== Work to complete ==
Return each line of the listing below, unchanged, and omit the images.

═══ Source excerpt ═══

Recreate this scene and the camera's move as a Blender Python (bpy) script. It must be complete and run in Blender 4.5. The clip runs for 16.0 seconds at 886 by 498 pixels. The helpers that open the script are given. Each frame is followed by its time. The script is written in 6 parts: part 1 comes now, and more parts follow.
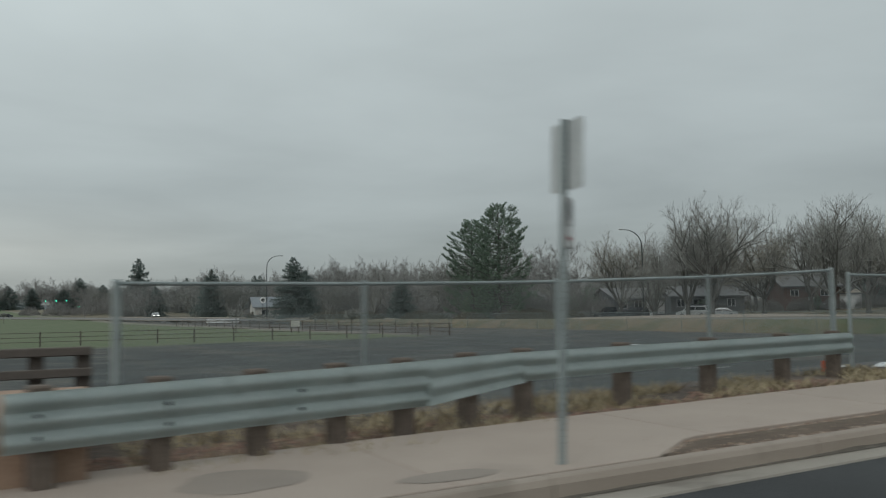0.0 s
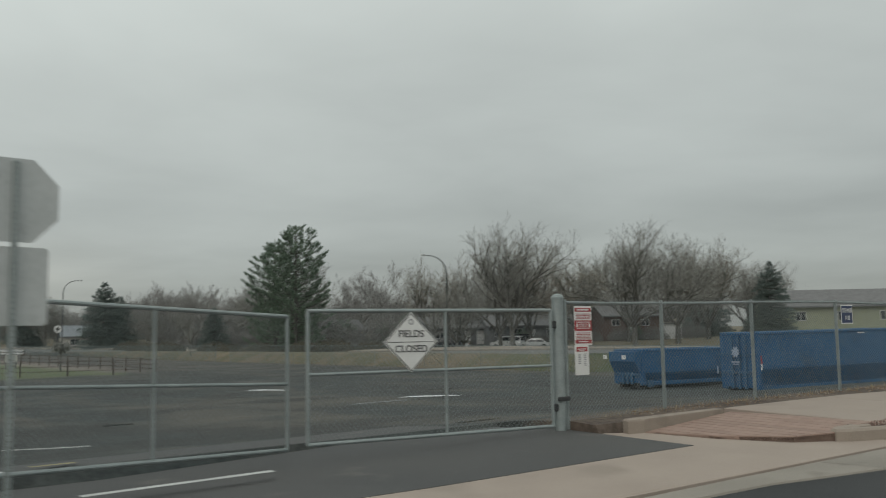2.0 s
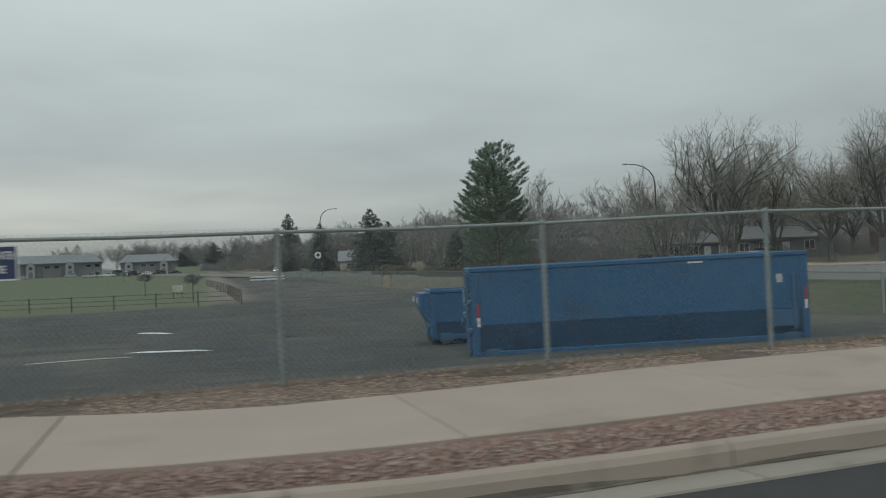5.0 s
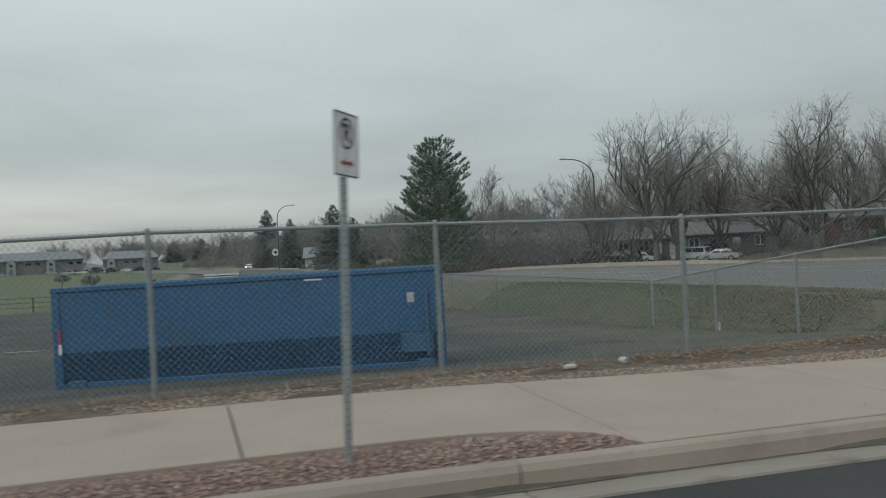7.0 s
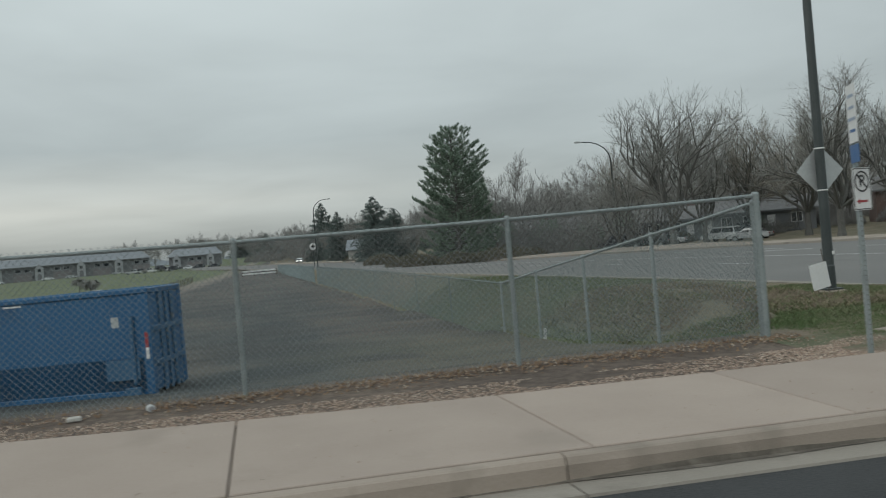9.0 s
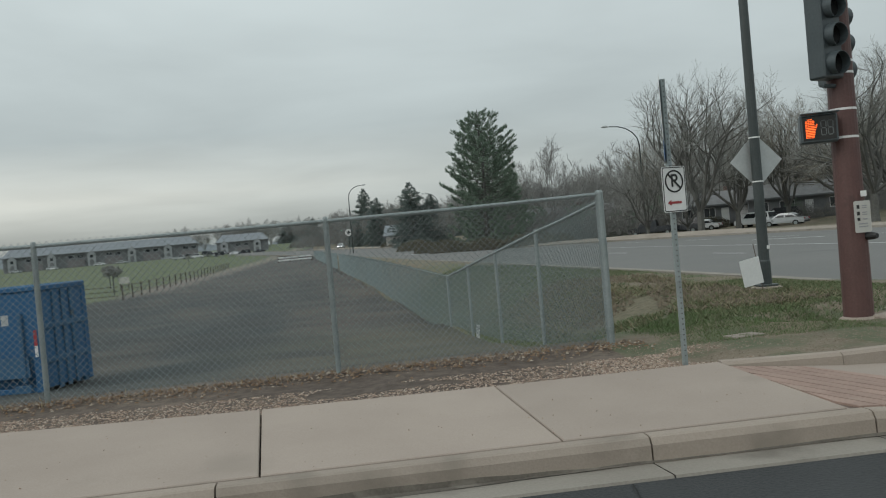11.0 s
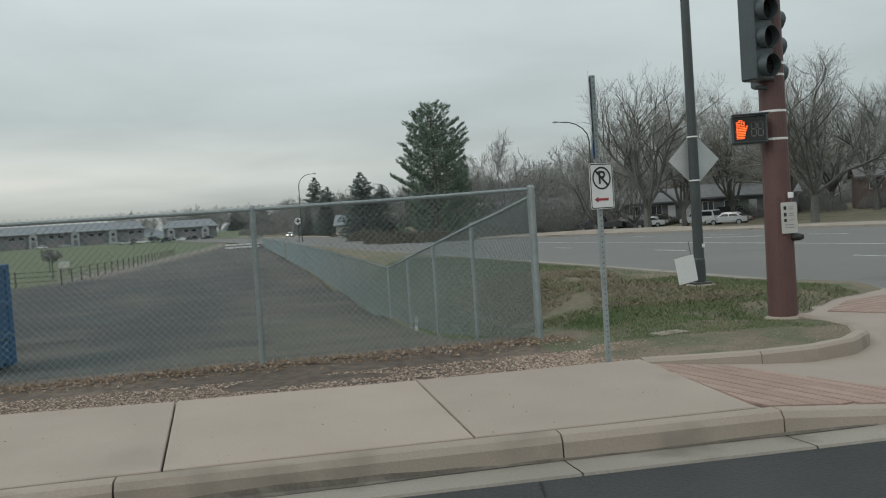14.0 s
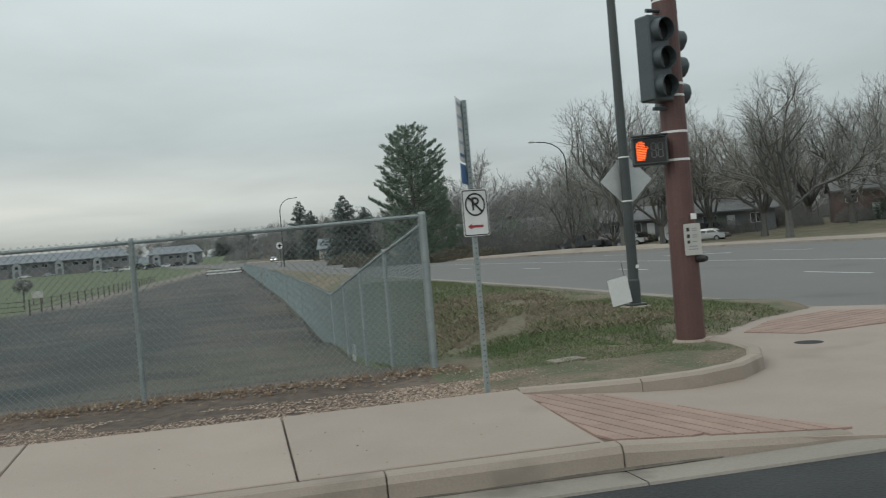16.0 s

═══

== Task solution ==
Recreate this scene and the camera's move as a Blender Python (bpy) script. It must be complete and run in Blender 4.5. The clip runs for 16.0 seconds at 886 by 498 pixels. The helpers that open the script are given. Each frame is followed by its time. The script is written in 6 parts: part 1 comes now, and more parts follow.
0.0 s
2.0 s
5.0 s
7.0 s
9.0 s
11.0 s
14.0 s
16.0 s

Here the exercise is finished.